As part of the RCEP agreement, certificates of origin have been mandated to accompany goods as they are transported between member countries.

This official document attests to the country of origin of the goods, allowing customs authorities, importers, and exporters to monitor the movement of goods within the RCEP trading bloc.

To qualify for the RCEP tariff rates, importers should obtain the certification along with a declaration of origin from exporters who have been authorized by the Philippines, as specified by the BOC.

The BOC tasked its Export Coordination Division to scrutinize all submitted certificates of origin and applications for Approved Exporter status.

“ECD shall carry out verifications of the originating status of the goods upon request of the RCEP importing party or based on risk analysis criteria.

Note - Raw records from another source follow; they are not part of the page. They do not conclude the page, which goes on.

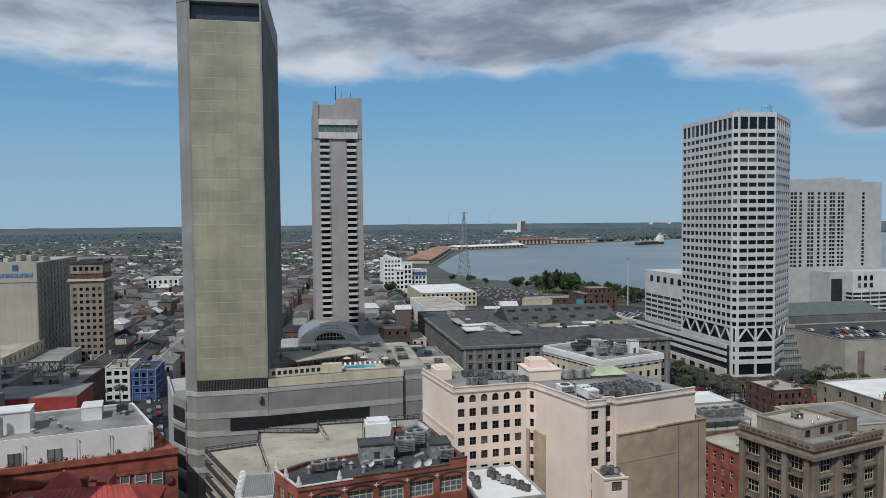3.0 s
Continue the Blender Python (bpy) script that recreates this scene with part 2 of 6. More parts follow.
M_TRUNK = mat("bark", (0.12, 0.095, 0.07), 0.95, 0.2, 1.0, 6.0)
M_LEAF = island_mat("broad_leaves", [(0.035, 0.06, 0.02), (0.05, 0.08, 0.028), (0.028, 0.05, 0.02), (0.065, 0.09, 0.035)], 0.8)
M_PALM = island_mat("palm_leaves", [(0.035, 0.048, 0.025), (0.05, 0.062, 0.032), (0.065, 0.065, 0.04)], 0.7)
# far copy of the tree greens, blued and paled to imitate distance haze
M_HAZETINTTREES = island_mat("haze_tinted_crowns", [(0.055, 0.085, 0.095), (0.065, 0.095, 0.1), (0.05, 0.075, 0.088), (0.08, 0.1, 0.1)], 1.0)
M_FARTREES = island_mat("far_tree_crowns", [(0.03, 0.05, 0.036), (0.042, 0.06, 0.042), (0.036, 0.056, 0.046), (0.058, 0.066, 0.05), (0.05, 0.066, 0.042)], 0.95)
M_FARROOF = island_mat("far_roofs", [(0.07, 0.074, 0.082), (0.17, 0.175, 0.18), (0.55, 0.55, 0.55), (0.12, 0.085, 0.075), (0.09, 0.095, 0.102), (0.04, 0.043, 0.05), (0.13, 0.128, 0.125)], 0.9)
M_FARWALL = island_mat("far_walls", [(0.3, 0.28, 0.26), (0.17, 0.115, 0.1), (0.42, 0.41, 0.4), (0.24, 0.21, 0.18), (0.15, 0.11, 0.1), (0.34, 0.3, 0.27)], 0.9)
M_CAR = island_mat("car_paints", [(0.35, 0.35, 0.36), (0.04, 0.04, 0.045), (0.12, 0.125, 0.13), (0.16, 0.05, 0.045), (0.06, 0.075, 0.11), (0.5, 0.5, 0.5), (0.06, 0.06, 0.065), (0.09, 0.09, 0.095), (0.2, 0.2, 0.205)], 0.3)


def water_mat():
    m = mat("river_water", (0.20, 0.215, 0.21), 0.28, 0.16, 0.004, 0.03, bump=0.0, spec=0.6)
    n, l = m.node_tree.nodes, m.node_tree.links
    geo = n.new("ShaderNodeNewGeometry")
    mp = n.new("ShaderNodeMapping")
    mp.inputs["Scale"].default_value = (0.05, 0.16, 0.1)
    l.new(geo.outputs["Position"], mp.inputs["Vector"])
    w = n.new("ShaderNodeTexNoise")
    w.inputs["Scale"].default_value, w.inputs["Detail"].default_value = 1.0, 6
    l.new(mp.outputs[0], w.inputs["Vector"])
    bp = n.new("ShaderNodeBump")
    bp.inputs["Strength"].default_value, bp.inputs["Distance"].default_value = 0.35, 1.0
    l.new(w.outputs["Fac"], bp.inputs["Height"])
    l.new(bp.outputs[0], n["Principled BSDF"].inputs["Normal"])
    return m


M_WATER = water_mat()

# ---- building helpers ----
def box(bm, x0, x1, y0, y1, z0, z1):
    vs = [bm.verts.new(p) for p in ((x0, y0, z0), (x1, y0, z0), (x1, y1, z0), (x0, y1, z0), (x0, y0, z1), (x1, y0, z1), (x1, y1, z1), (x0, y1, z1))]
    for f in ((3, 2, 1, 0), (4, 5, 6, 7), (0, 1, 5, 4), (1, 2, 6, 5), (2, 3, 7, 6), (3, 0, 4, 7)):
        bm.faces.new([vs[i] for i in f])
    return vs


def prism(bm, pts, z0, z1):
    """Upright prism on a plan given anticlockwise."""
    lo, hi = [bm.verts.new((x, y, z0)) for x, y in pts], [bm.verts.new((x, y, z1)) for x, y in pts]
    bm.faces.new(lo[::-1])
    bm.faces.new(hi)
    for i in range(len(pts)):
        j = (i + 1) % len(pts)
        bm.faces.new((lo[i], lo[j], hi[j], hi[i]))


def tube(bm, p, q, r0, r1=None, n=6):
    """A round bar from p to q."""
    p, q = Vector(p), Vector(q)
    r1 = r0 if r1 is None else r1
    turn = (q - p).to_track_quat("Z", "Y").to_matrix()
    rings = []
    for c, r in ((p, r0), (q, r1)):
        rings.append([bm.verts.new(c + turn @ Vector((r * math.cos(6.2832 * i / n), r * math.sin(6.2832 * i / n), 0))) for i in range(n)])
    for i in range(n):
        j = (i + 1) % n
        bm.faces.new((rings[0][i], rings[0][j], rings[1][j], rings[1][i]))
    bm.faces.new(rings[0][::-1])
    bm.faces.new(rings[1])


def mesh_of(name, bm, material):
    me = bpy.data.meshes.new(name)
    bm.to_mesh(me)
    bm.free()
    me.materials.append(material)
    return me


def thing(name, x, y, z, label, category, group="", kind="", turn=0.0):
    e = new(name)
    e.matrix_world = pose(x, y, z, 0, 0, turn)
    return tagged(e, label, category, group, kind)


def part(name, bm, material, parent, label=""):
    ob = new(name, mesh_of(name, bm, material))
    ob.parent = parent
    return tagged(ob, label)


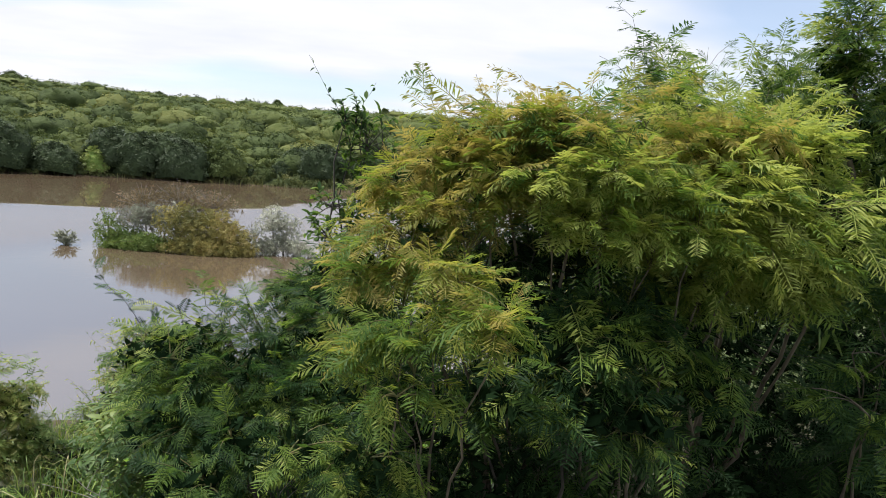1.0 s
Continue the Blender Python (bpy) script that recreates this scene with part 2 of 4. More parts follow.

Verification can be made based on documents requested from the exporter or producer or by inspections at the exporter’s or producer’s premises,” the CMO read.

The bureau clarified that the final determination on the rate of duty would be based on the assessment of the submitted documents from the importers.

Exporters are required to submit an application with the ECD for the issuance of a certification of origin for RCEP.

The application should include the necessary supporting documents, such as an export declaration, commercial invoice, bill of landing/airway bill and other relevant permits.

The goal of the RCEP is to eliminate tariffs on a minimum of 90 percent of the commodities traded between member countries, while also strengthening regulations for non-tariff measures.

Within the trade agreement, the Philippines retained its existing preferential tariff rates for 98.1 percent of the 1,718 agricultural tariff lines, as well as for 82.7 percent of the 8,102 industrial tariff lines.

Out of the 1,685 agricultural tariff lines that are being preserved at present rates, 1,426 will be maintained at a zero rate, while 154 will continue to be charged at their existing most favored nation rates, and will therefore not be included in any form of tariff concessions.

“In cases where the RCEP preferential tariff rate is higher than the applied rate at the time of importation, the importer shall be allowed to apply for a refund of any excess duties and taxes paid for originating goods,” the BOC said.

The RCEP agreement has been implemented among all its member nations including China, Japan, South Korea, New Zealand, Australia and 10 Association of Southeast Asian Nations members.